The best thing about the Northwest Flower & Garden Show is what's not there: homes. I've been to other "Home and Garden" shows that are 90% home and 10% garden. Gardens are merely an afterthought there. But here, gardens take center stage and homes are the afterthought. That's the way it should be.
The Tasmanian tree fern (Dicksonia antarctica) in this picture signifies that tree ferns don't particularly relish bonsai life. I'm sure it would be much happier in the ground, with protection from the occasional major frost we get around here.
Did you know that primroses are edible?
Here's an economical idea for a "vertical garden" - an old pallet board. How cool would it be to have a fence made out of these. There is sort of an ugliness factor to it though.
I also just wanted to mention that I stopped by the Northwest Horticultural Society's booth to purchase tickets for "Plant Nerd Night" in April, only to be dismayed when I saw that they were all sold out. After refusing to accept "All sold out" for an answer, the lady there said I could volunteer, in which case I could get in for free! Sounds like a plan!
To wrap things up, I'll end with the seminars - the best part about the show in my opinion.
I summarized the first seven seminars two posts back, and here I will summarize the remaining five:
"Organic Gardening for Everyone" by Charlie Nardozzi. Charlie started out by discussing the clever tactics the food industry uses to trick us into thinking we're buying something completely organic even though we might not be. Buying something that says "Organic" isn't the same thing as buying something that says "100% organic". According to the USDA, a product can contain only 95% organic ingredients and still call itself organic(!). "Made with Organic Ingredients" is even worse. It only has to contain at least 70% organic ingredients. "Natural" is pretty much meaningless. He noted the resurgence of urban homesteaders in recent years and went on to discuss ways to grow vegetables organically. One tip that I had never heard before: placing red plastic under tomatoes has been shown to increase the yield by 20% or more. He said that celery contains the highest concentration of pesticides out of any store-bought vegetable, so grow your own celery.
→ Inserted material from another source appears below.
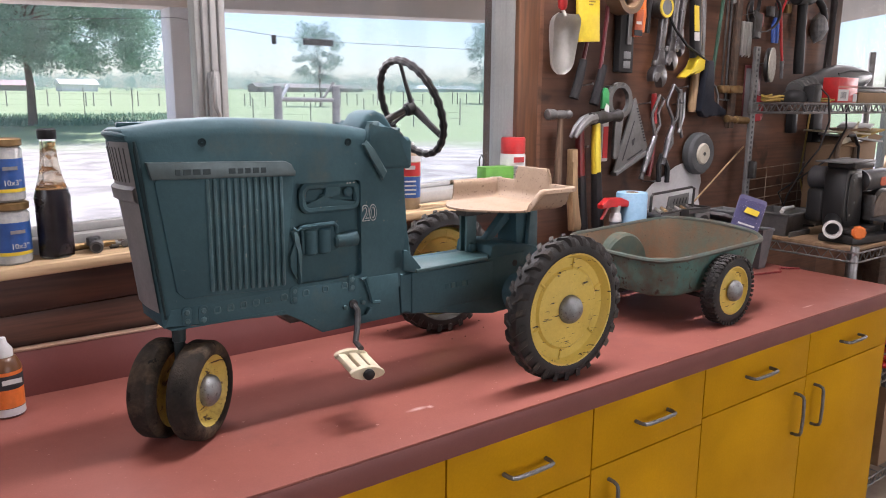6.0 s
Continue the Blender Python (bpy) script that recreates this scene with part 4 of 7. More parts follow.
for yy, sgn in ((1.136, 1), (2 * TY - 1.136, -1)):
    tyre = part("tyre", lathe(B(), (CWX, yy, CWZ), (0, sgn, 0), [(0.002, 0.058), (0.0, 0.066), (0.004, 0.078), (0.008, CR), (0.030, CR), (0.034, 0.078), (0.038, 0.066), (0.036, 0.058)], 44, cap=False), RUBBER, cart)
    for i in range(44):
        a = 2 * math.pi * i / 44
        for w0, w1, sh in ((0.001, 0.013, 0.0), (0.0145, 0.0235, 0.5), (0.025, 0.037, 0.0)):
            m = Matrix.Translation((CWX, yy, CWZ)) @ Matrix.Rotation(-a - sh * math.pi / 44, 4, "Y")
            part("lug", box(B(), CR - 0.006, CR + 0.002, min(sgn * w0, sgn * w1), max(sgn * w0, sgn * w1), -0.0034, 0.0034, 0, m=m), LUG if i % 3 else RUBBER, tyre, smooth=0)
    rim = part("rim", lathe(B(), (CWX, yy, CWZ), (0, sgn, 0), [(0.002, 0.060), (0.001, 0.056), (0.008, 0.053), (0.012, 0.047), (0.008, 0.03), (0.006, 0.001)], 32, cap=False), WHEEL_YELLOW, cart, "yellow steel wheel")
    part("hub_cap", lathe(B(), (CWX, yy + sgn * 0.004, CWZ), (0, -sgn, 0), [(0, 0.026), (0.006, 0.0255), (0.013, 0.021), (0.018, 0.012), (0.020, 0.001)], 24), HUB, rim, "domed steel hub cap")
part("axle", rod(B(), (CWX, 1.15, CWZ - 0.03), (CWX, 2 * TY - 1.15, CWZ - 0.03), 0.006), DARK_STEEL, cart)
part("drawbar", box(B(), 1.27, 1.52, TY - 0.011, TY + 0.011, 0.988, 0.996, 0.002), DARK_STEEL, cart)
part("hitch_pin", rod(B(), (1.285, TY, 0.972), (1.285, TY, 1.06), 0.004), DARK_STEEL, cart)


# ---- tools on the plywood wall ----
BLACK_IRON = mat("black_iron", (0.014, 0.014, 0.015), 0.5, second=(0.022, 0.02, 0.019), scale=40, bump=0.2)
WF = WY0                      # the wall's face
TG = "hand tools hung on the wall"


def tool(name, x, z, label, category):
    return thing(name, (x, WF, z), label, category, TG)


def nail(x, z, parent=None):
    bm = rod(B(), (x, WF + 0.004, z), (x, WF - 0.045, z + 0.006), 0.0016, seg=6)
    lathe(bm, (x, WF - 0.047, z + 0.0062), (0, 1, 0), [(0, 0.0036), (0.0015, 0.0036)], 8)
    if parent:
        return part("nail", bm, STEEL, parent)
    return single("nail", bm, STEEL, "bright steel nail in the plywood", "nail", "bare nails", base=(x, WF, z))


for x, z in ((1.652, 1.487), (1.752, 1.487), (1.905, 1.437), (2.085, 1.487), (2.075, 1.438), (1.642, 1.315), (1.95, 1.20)):
    nail(x, z)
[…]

"E.G.G.S. - Eat. Grow. Gather. Share." by Graham Kerr. The Galloping Gourmet was before my time, but Graham Kerr's charisma and enthusiasm for gardening at age 78 is enough to make me a fan. He has always been a world-class chef, but up until four years ago, all the ingredients he used were from other people's gardens. Now he is gardening full-time and starting clubs around the country where neighbors share vegetables with each other.
"Growing A Greener World" by Joe Lamp'l. I had never heard of Joe Lamp'l before, but he seems to be very in tune with what gardeners are up to around the Northwest. He talked about things people are doing to conserve the environment through gardening. He was particularly fond of us recycling food scraps and yard waste into Cedar Grove Compost. At one point they showed him diving into a fresh pile of the stuff.
"Bring it On!" by Ciscoe Morris. Ciscoe talked about plants that are easy to grow and won't succumb to our harshest winter. A couple plants that stood out to me included Daphne houtteana, a daphne with purplish-black leaves, Astrantia major 'Hadspen Blood', which is rumored to repel slugs and snails from the area, and Dactylorhiza x grandis, a hardy orchid with purple flowers.
"Creating Drama & Mystery in the Garden" by Nicholas Staddon. Nicholas is the Director of New Plant Introductions for Monrovia. That sounds like a pretty cool job title to me. Most of the "new" plants he talked about I was already familiar with, however there were a few that I was not aware of. Hosta 'Empress Wu' is perhaps the largest hosta - with its leaves growing to 6' tall! How cool! And its hardy to zone 3! He also discussed a new, purple-leaved hydrangea that Monrovia will be rolling out next year.
So there you have it. My take on the 2012 Northwest Flower & Garden Show. If you live in the Northwest, maybe I'll see you at next year's show. If you don't live in the Northwest, be sure to visit your local garden show and support the horticultural community in your area!